Background Information

Number of voters:

37 in 1761


22 Feb. 1715JOHN STEWART
17 Apr. 1722JOHN STEWART
 Alexander Macdouall
31 July 1747JOHN STEWART
 Andrew Macdouall
25 July 1751STEWART re-elected after appointment to office

Main Article

The chief interest in Wigtownshire was that of the Agnews of Lochnaw, till 1748 its hereditary sheriffs, in alliance with the Stewarts, earls of Galloway, and the Dalrymples, earls of Stair. In 1715, John Stewart, an Argyll Whig, and brother to the 5th Earl of Galloway, Sir James Agnew’s brother-in-law, was returned. He was succeeded in 1727 by William Dalrymple, Agnew’s first cousin by marriage.
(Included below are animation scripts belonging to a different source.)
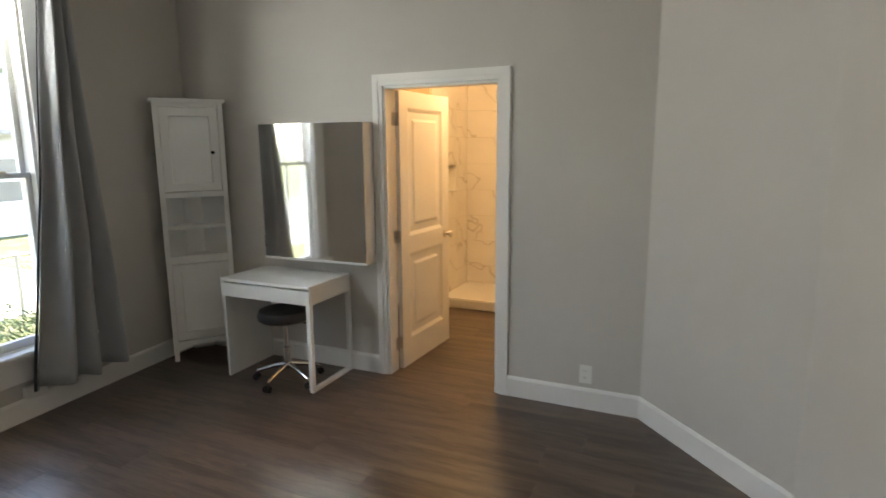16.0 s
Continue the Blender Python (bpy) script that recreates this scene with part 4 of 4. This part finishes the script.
for sx in (-1, 1):
    x0, x1 = (-CW - 0.035, -CW) if sx < 0 else (CW, CW + 0.035)
    part("post", cc(x0, -0.035, 0.006, x1, 0.0, 1.99), WHITEFURN, ob)
    bm = bmesh.new()
    q = [(sx * (CW + 0.033), 0.0), (sx * (CW + 0.015), 0.02), (sx * 0.06, 0.24), (sx * 0.075, 0.25), (sx * (CW + 0.034), 0.03)]
    v0 = [bm.verts.new((x, y, 0.12)) for x, y in q]
    v1 = [bm.verts.new((x, y, 1.99)) for x, y in q]
    for i in range(5):
        bm.faces.new((v0[i], v0[(i + 1) % 5], v1[(i + 1) % 5], v1[i]))
    bm.faces.new(v0)
    bm.faces.new(v1)
    part("side_panel", bm, WHITEFURN, ob)
part("back_post", cc(-0.075, 0.235, 0.006, 0.075, 0.25, 1.99), WHITEFURN, ob)
part("top", rounded(-CW - 0.055, -0.05, 1.99, CW + 0.055, 0.10, 2.015, 0.004), WHITEFURN, ob)


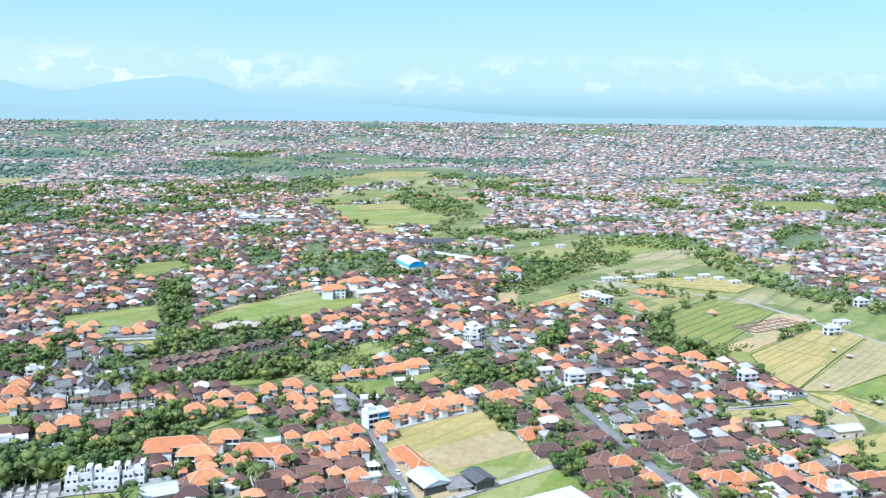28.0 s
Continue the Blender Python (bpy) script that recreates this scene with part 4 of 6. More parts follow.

In 1734 Dalrymple, who had gone into opposition, was successful against a member of a local family, Alexander Macdouall, who petitioned unsuccessfully that he had a majority of votes but that the sheriff refused to return him. At the 1741 election the seat reverted to the Galloways in the person of the 5th Earl’s younger son, James Stewart, a government supporter, who was returned unopposed. By 1747 the 5th Earl had been succeeded by his eldest son, who had hitherto been connected with the Tories and Jacobites but had recently come over to the Government. At the general election the Dalrymples set up another member of the Macdouall family, Andrew, later Lord Bankton, S.C.J., described by the Duke of Argyll as ‘at least as much Tory as Whig’. On this Galloway, fearing that his brother would be defeated, transferred him to Wigtown Burghs, putting up a kinsman, John Stewart, for the county. Reporting to Pelham that John Stewart had carried the election against Macdouall, the Duke of Argyll wrote:

Lord Galloway told me that he puts this gentleman in my hands, and upon my telling him that I at present did not deal in Members of Parliament but if he would let me put him into your hands I would accept of his offer ... he answered that he meant it in that sense ... He [Galloway] has £4,000 per annum and a considerable interest in the south of Scotland and, though a new convert, is worth while to be well with.1

Author: J. M. Simpson


  • 1. To Pelham, 23 July, 6 Aug. 1747, Newcastle (Clumber) mss.